Ellenoff had experience representing clients on reverse mergers—another reputation-hindered IPO alternative that involves purchasing the shell of a public company. It’s also technically the second step in the SPAC process.
So when a client asked about SPACs around 2003, Ellenoff was comfortable with the idea. He’s since helped introduce some of the mundane changes that made SPACs more flexible and popular.
In the early 2010s, for instance, he said his firm pioneered the ability for SPAC investors to redeem their investment and get their money back even if they voted in favor of a proposed acquisition. Previously, investors could only ask for their money back if they voted against a proposed deal.
But that change raised a destabilizing threat. An unpopular acquisition target could cause a rash of investor redemptions, wiping out the funds the SPAC had raised.
That problem was solved by the industry’s introduction of so-called PIPE transactions, which raise a separate pool of capital from private investors committed to the specific acquisition a SPAC is proposing. Ellenoff doesn’t take credit for the introduction of PIPEs to supplement SPACs, but his firm is also among the most active in the PIPE market.
“We are not passive recipients who are just executing legal work,” Ellenoff said. “We are much more involved in the formation, creation, and iteration of each of these programs. Because you have to be a public service announcement for them in order to dispel the mythology.”
Ready for Takeoff
While Ellenoff was quietly working on their reputation for a decade, the tipping point for SPACs came in 2020 with the success of blank-check acquisitions such as sports gambling website
In February alone, 92 SPACs hit U.S. public markets, raising a record $33 billion, data compiled by Bloomberg show. The feverish fundraising to start the year puts SPACs on pace to quickly blow past the single-year record of nearly $80 billion they raised in 2020.
A handful of Big Law firms have already grabbed a sizable market share. Those firms include Kirkland & Ellis, Skadden Arps, White & Case, Davis Polk & Wardwell, and Ropes & Gray—each of which advised on more than 40 SPAC IPOs in 2020. They are all on pace to shatter their previous deal records, all set last year.

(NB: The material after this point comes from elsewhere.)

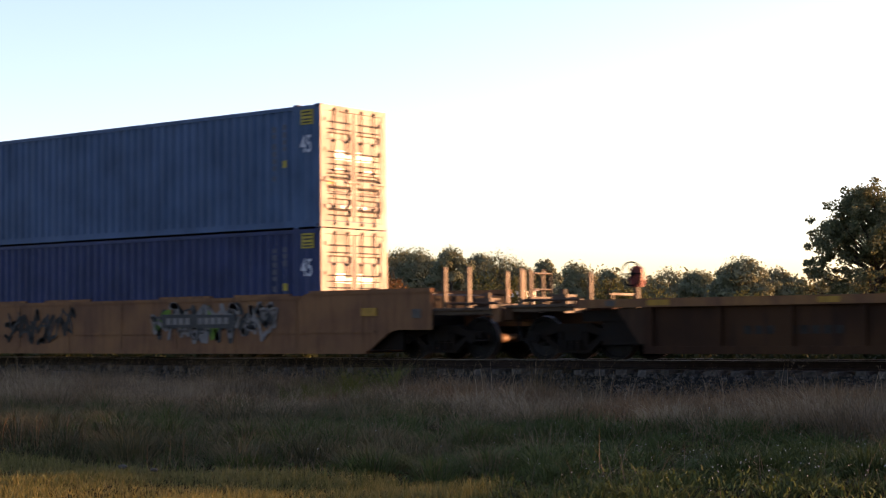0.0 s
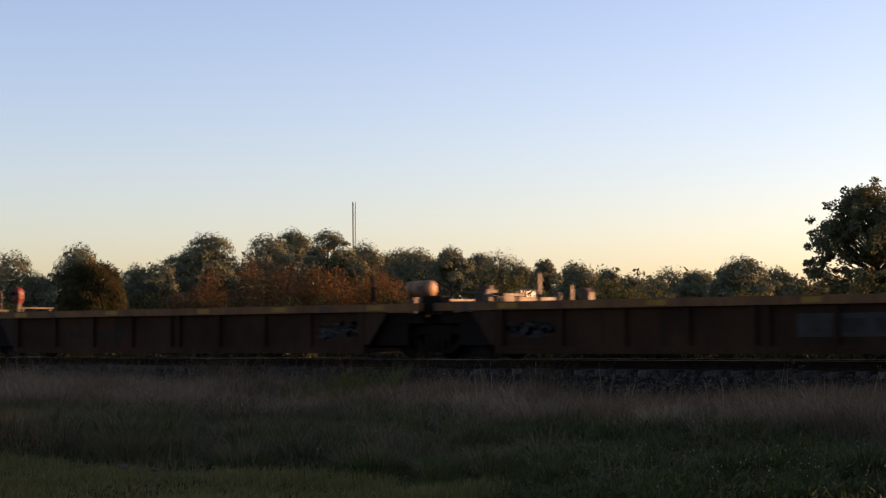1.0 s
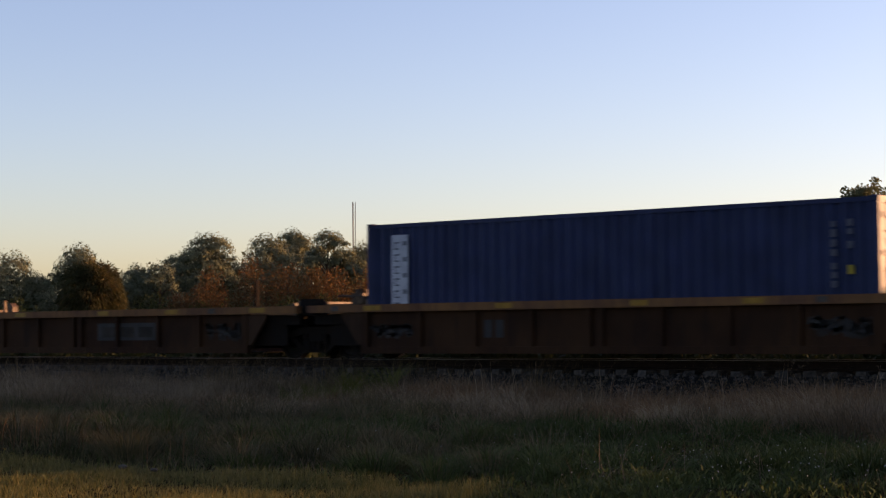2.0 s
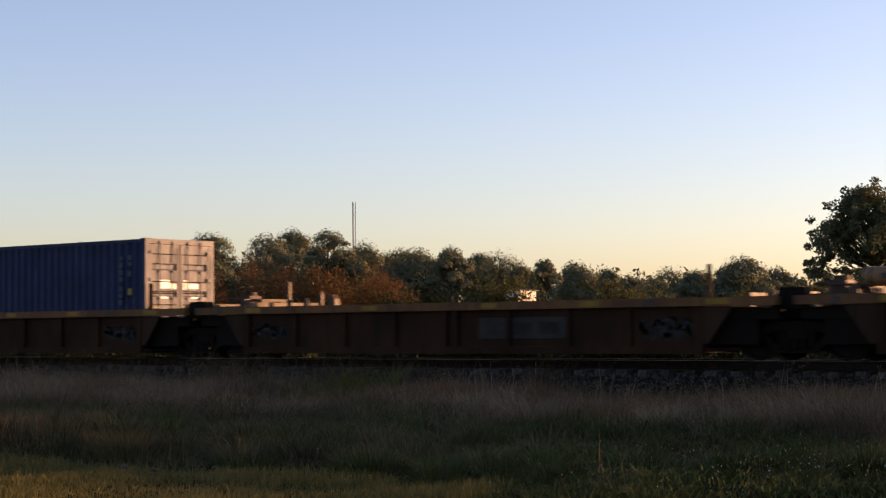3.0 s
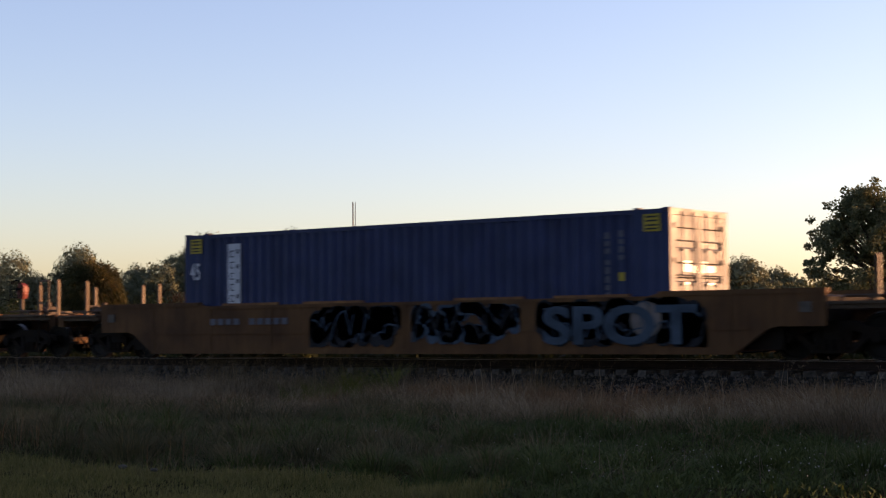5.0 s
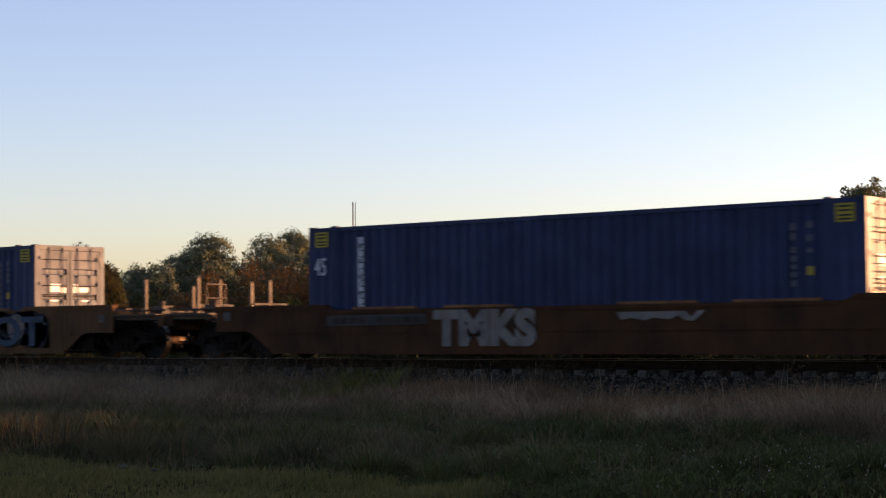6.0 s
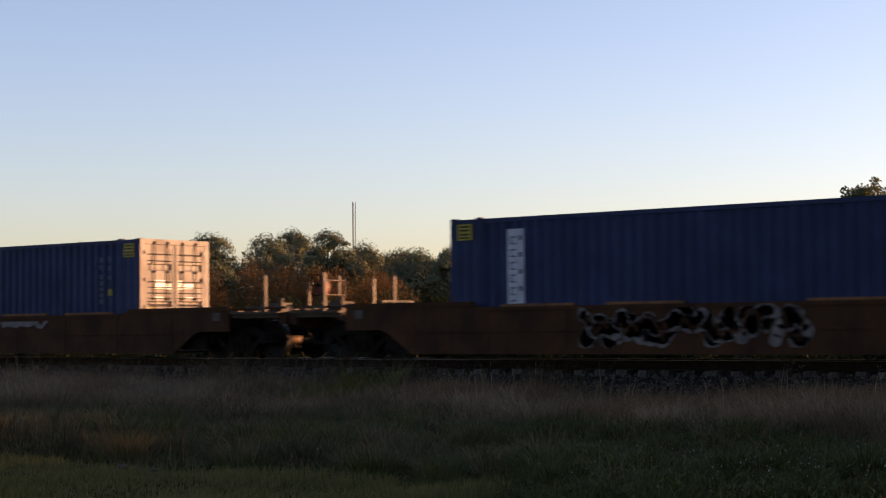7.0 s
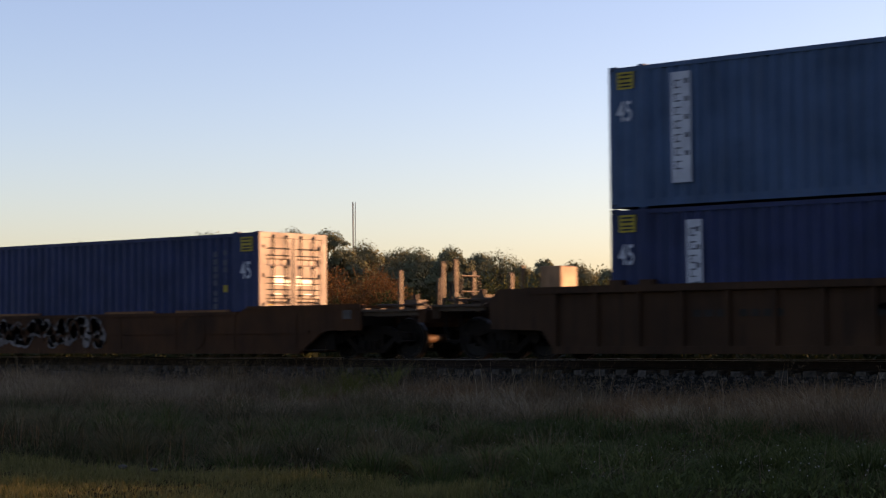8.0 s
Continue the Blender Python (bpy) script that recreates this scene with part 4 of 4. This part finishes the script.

Those firms employ more than 20 times more lawyers than Ellenoff Grossman does. Those firms’ partners also earn more money than almost any firm, allowing them to recruit lawyers of their choice. The average equity partner at the least profitable firm in the bunch, White & Case, earned more than $2.5 million in 2019, according to the latest available data from The American Lawyer.
Keeping the bigger, better-paying firms from poaching its lawyers is another of Ellenoff Grossman’s growing pains. One of its partners, Ari Edelman, departed in September to join Reed Smith, another giant firm that has recently boosted its activity in the SPAC market.

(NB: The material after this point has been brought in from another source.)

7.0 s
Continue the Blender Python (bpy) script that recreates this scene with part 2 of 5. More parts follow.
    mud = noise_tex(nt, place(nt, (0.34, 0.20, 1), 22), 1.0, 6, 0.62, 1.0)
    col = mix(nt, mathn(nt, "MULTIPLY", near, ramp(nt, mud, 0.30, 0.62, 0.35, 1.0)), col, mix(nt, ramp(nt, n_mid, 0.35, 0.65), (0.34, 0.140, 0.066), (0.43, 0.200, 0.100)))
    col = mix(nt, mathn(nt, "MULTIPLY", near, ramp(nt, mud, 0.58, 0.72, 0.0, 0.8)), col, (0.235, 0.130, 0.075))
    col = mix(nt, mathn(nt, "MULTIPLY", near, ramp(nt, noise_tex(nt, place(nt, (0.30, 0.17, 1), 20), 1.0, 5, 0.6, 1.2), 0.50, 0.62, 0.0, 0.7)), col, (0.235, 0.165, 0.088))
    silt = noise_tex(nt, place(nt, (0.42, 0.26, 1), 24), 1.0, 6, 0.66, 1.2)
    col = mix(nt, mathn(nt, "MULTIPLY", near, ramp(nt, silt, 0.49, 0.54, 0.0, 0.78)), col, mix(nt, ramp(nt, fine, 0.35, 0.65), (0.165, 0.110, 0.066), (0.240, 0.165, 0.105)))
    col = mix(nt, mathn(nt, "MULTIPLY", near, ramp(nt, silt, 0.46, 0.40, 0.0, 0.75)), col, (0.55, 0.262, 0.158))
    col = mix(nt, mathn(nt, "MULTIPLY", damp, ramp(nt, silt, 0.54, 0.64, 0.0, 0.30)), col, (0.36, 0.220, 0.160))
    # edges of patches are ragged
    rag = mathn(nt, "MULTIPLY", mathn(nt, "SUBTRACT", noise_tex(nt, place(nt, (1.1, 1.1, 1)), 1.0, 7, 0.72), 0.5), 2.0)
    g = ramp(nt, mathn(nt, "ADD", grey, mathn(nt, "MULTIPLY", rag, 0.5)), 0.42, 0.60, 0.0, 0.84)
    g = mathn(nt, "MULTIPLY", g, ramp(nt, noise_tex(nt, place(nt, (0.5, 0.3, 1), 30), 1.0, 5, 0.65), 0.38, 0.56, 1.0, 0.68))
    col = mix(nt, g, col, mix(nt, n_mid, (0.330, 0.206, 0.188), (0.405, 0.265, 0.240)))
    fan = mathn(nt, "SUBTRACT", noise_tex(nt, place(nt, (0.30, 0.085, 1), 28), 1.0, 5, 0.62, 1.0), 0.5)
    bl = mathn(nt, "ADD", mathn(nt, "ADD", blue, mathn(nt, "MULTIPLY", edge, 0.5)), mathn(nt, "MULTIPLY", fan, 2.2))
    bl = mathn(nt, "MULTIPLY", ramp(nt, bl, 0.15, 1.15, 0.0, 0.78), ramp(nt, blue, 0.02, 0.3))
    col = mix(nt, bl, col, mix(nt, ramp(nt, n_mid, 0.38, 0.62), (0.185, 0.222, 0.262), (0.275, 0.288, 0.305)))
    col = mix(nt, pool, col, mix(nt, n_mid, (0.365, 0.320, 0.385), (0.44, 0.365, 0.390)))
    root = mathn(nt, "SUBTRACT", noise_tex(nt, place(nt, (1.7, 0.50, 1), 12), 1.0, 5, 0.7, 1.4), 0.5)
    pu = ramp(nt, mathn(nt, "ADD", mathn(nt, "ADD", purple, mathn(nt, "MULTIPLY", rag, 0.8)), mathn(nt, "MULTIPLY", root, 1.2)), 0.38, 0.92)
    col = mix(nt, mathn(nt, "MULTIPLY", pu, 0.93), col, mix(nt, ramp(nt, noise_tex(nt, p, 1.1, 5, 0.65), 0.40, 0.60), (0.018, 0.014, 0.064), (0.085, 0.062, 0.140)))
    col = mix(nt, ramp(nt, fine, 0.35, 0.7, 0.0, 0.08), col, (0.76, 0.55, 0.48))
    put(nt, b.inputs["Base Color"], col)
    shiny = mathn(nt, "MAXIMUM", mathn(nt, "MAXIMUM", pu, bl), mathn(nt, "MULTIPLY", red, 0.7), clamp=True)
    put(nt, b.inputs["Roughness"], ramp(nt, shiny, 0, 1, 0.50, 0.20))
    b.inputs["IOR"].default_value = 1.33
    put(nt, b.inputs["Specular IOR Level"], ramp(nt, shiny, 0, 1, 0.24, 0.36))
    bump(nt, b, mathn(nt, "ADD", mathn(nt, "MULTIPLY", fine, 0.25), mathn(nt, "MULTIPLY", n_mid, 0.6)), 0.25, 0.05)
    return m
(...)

Asked if his firm could compete with the salaries on offer at the firms now working in the space, Ellenoff said: “It’s fair to say my entire life is enjoying a little competition.” He said the firm has taken “defensive postures to make it so that EGS is a place people want to stay.”
The firm is trying to hire more M&A lawyers so it can acquire a bigger share of the work closing acquisitions for SPACs, known as de-SPACs. That work is mostly handled by the biggest firms.
“We take no joy in people working this hard,” Ellenoff said. “Having said that, we were not going to let the opportunity come and go without a nice competitive response to all those other firms that are trying to take our market share.”
Noel said the SPAC practice is bound to spread out among more law firms as the number of deals increase. One reason is capacity. Many practices are focused on servicing their existing clients, he said, and even the U.S. Securities and Exchange Commission is feeling the squeeze.
“The whole infrastructure around it, at almost every place, is very stressed,” Noel said. “The only person who can’t say I’m not taking on any more business is the SEC, and they are just saying turnaround times will be slower.”
An ‘Extraordinary’ Run
SPAC critics see their rise as a bubble fueled in part by the friendly terms that sponsors, who invest the upfront money, can receive in the new entity. Even Kirkland’s former chairman, Jeffrey Hammes, has joined the frenzy, raising $150 million for a SPAC targeting legal technology acquisitions. (Kirkland partner Christian Nagler advised the SPAC, L&F Acquisition Corp.)
“It’s addressing a structural need that public markets need more interesting companies to invest in, and SPACs cause that to happen,” Ellenoff said.
If the pace of his firm’s early-year deal flow were to last throughout 2021, Ellenoff’s firm would advise on more than 410 SPAC IPOs. That’s 100 more deals than occurred in the entire market last year, according to data compiled by Bloomberg.
However long the boom lasts, Ellenoff said he’s “thankful” for the popularity of SPACs, calling what’s happened to his firm “extraordinary.”
But if SPACs go out of fashion as quickly as they launched into the mainstream, Ellenoff has chips down on other practices. He’s convinced enough that crowdfunding finance will take off to have invested in a technology offering, iDisclose, that he likened to TurboTax for crowdfunding disclosures.
“At worst, we’ll become generic securities lawyers representing public companies doing financings,” he said. “That’s not such a bad thing.”